The project is a machine learning project that uses the BeatAML2.0 dataset to predict the 12-month survival of patients with acute myeloid leukemia (AML) using a support vector machine (SVM) model. The dataset contains gene expression data, and clinical outcome data for 571 patients with AML. The project uses the gene expression data and drug response data to predict the 12-month survival of the patients.

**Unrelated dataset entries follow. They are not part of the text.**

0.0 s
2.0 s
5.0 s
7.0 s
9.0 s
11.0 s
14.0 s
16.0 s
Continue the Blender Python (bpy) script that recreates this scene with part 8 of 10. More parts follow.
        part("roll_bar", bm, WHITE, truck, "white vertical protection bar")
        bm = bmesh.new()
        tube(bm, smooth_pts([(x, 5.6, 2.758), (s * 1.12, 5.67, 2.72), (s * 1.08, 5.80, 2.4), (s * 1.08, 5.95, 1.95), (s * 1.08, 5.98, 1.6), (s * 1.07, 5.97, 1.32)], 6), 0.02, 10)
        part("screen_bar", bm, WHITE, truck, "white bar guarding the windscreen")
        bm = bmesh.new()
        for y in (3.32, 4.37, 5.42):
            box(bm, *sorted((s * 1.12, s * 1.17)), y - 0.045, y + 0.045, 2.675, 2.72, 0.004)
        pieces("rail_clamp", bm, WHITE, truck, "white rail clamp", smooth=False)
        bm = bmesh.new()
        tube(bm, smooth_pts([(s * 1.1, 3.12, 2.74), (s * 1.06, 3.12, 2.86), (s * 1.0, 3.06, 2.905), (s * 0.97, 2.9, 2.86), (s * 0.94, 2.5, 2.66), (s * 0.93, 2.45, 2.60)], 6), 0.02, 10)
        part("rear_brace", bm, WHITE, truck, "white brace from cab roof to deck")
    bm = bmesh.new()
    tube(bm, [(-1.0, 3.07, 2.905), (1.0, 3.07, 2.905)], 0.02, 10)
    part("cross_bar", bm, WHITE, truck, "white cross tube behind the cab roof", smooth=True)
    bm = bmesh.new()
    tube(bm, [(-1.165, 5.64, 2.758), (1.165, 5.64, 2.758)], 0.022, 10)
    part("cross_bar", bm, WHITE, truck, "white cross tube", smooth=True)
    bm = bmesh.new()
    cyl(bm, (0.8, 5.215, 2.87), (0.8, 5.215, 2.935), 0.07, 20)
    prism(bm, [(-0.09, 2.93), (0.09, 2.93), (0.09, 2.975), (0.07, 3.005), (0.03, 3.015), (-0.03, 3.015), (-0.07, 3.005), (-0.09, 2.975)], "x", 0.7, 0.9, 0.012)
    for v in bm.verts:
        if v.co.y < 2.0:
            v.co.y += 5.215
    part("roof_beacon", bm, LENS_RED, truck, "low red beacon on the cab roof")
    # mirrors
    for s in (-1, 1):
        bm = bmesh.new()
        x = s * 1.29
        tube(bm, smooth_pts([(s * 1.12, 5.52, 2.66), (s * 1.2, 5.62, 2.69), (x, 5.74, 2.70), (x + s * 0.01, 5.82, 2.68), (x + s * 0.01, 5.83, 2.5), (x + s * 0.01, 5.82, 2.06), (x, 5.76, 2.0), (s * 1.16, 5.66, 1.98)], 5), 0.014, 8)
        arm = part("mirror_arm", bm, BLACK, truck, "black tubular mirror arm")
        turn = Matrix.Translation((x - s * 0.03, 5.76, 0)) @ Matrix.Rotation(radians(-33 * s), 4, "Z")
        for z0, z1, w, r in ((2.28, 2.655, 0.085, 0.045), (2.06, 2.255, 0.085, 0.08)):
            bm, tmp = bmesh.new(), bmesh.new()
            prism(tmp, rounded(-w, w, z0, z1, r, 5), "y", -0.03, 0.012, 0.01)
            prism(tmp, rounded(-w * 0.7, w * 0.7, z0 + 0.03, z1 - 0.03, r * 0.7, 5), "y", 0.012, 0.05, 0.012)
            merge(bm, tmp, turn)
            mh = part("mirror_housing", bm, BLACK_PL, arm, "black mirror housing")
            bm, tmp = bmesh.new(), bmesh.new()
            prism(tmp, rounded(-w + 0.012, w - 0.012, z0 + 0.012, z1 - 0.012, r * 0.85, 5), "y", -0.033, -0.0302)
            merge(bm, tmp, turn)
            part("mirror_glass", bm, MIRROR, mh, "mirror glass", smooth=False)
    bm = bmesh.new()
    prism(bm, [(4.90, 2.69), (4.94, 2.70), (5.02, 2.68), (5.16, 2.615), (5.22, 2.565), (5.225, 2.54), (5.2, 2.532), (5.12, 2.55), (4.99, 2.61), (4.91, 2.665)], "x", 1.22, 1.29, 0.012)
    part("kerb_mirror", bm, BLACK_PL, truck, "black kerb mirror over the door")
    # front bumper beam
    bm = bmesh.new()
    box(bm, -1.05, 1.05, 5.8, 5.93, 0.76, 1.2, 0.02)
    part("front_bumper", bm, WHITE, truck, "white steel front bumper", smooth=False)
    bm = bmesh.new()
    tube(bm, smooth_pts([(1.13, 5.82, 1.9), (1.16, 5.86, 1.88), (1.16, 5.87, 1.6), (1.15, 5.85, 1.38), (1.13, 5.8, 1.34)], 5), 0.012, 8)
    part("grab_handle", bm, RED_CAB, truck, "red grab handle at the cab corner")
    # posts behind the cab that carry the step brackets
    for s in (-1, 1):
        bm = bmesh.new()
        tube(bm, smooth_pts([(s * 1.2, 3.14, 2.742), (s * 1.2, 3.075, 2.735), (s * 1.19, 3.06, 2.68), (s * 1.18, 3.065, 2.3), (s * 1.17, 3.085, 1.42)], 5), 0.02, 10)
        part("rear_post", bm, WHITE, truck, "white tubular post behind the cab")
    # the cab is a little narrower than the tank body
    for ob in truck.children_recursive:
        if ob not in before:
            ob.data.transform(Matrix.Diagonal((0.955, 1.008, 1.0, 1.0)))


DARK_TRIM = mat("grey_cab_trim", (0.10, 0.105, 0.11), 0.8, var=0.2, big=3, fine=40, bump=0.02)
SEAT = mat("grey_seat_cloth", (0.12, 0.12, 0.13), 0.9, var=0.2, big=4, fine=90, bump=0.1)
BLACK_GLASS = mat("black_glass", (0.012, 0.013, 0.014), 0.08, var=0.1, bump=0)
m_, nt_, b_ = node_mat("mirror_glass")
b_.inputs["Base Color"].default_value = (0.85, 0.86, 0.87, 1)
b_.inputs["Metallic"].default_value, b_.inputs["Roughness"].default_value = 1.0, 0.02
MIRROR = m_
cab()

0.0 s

See my project proposal for more details.

Reproducing the Project

  1. Clone the repository
  2. git submodule update --init to download the BeatAML2.0 dataset
  3. Run data_preparation.R to prepare the data for feeding into the SVM model
  4. Go to stat5353_project and run cargo run --release -- --help to see the available options for running the SVM model. Run the following to reproduce the results:
    • cargo run --release -- svm-grid-opt --kernel gaussian --input ../svm_data/svm_input_boruta.csv --output ../svm_data/svm_grid_opt_boruta_gaussian.csv --roc-output ../svm_data/svm_grid_opt_boruta_gaussian_roc.csv
    • cargo run --release -- svm-compute-importance --kernel gaussian --input ../svm_data/svm_input_boruta.csv --gaussian-eps 47 --c-pos 1 --c-neg 1 --output ../svm_data/svm_importance_boruta.csv --roc-output ../svm_data/svm_importance_boruta_roc.csv
    • cargo run --release -- svm-k-fold --kernel gaussian --input ../svm_data/svm_input_boruta.csv --gaussian-eps 47 --c-pos 1 --c-neg 1 --output ../svm_data/svm_kfold_boruta.csv --roc-output ../svm_data/svm_kfold_boruta_roc.csv --folds 10
  5. Go to the presentation directory and run quarto render stat5353_project.qmd to reproduce the presentation slides.

License

  • BeatAML2.0 Data is used under the CC-BY-4.0 license. Bottomly, D., Long, N., Schultz, A. R., Kurtz, S. E., Tognon, C. E., Johnson, K., … & Tyner, J. W. (2022). Integrative analysis of drug response and clinical outcome in acute myeloid leukemia. Cancer Cell, 40(8), 850-864.
  • Linfa, a Rust machine learning framework, is used under the MIT license.

The code and presentation portion of this repository is licensed under the Apache-2.0 license.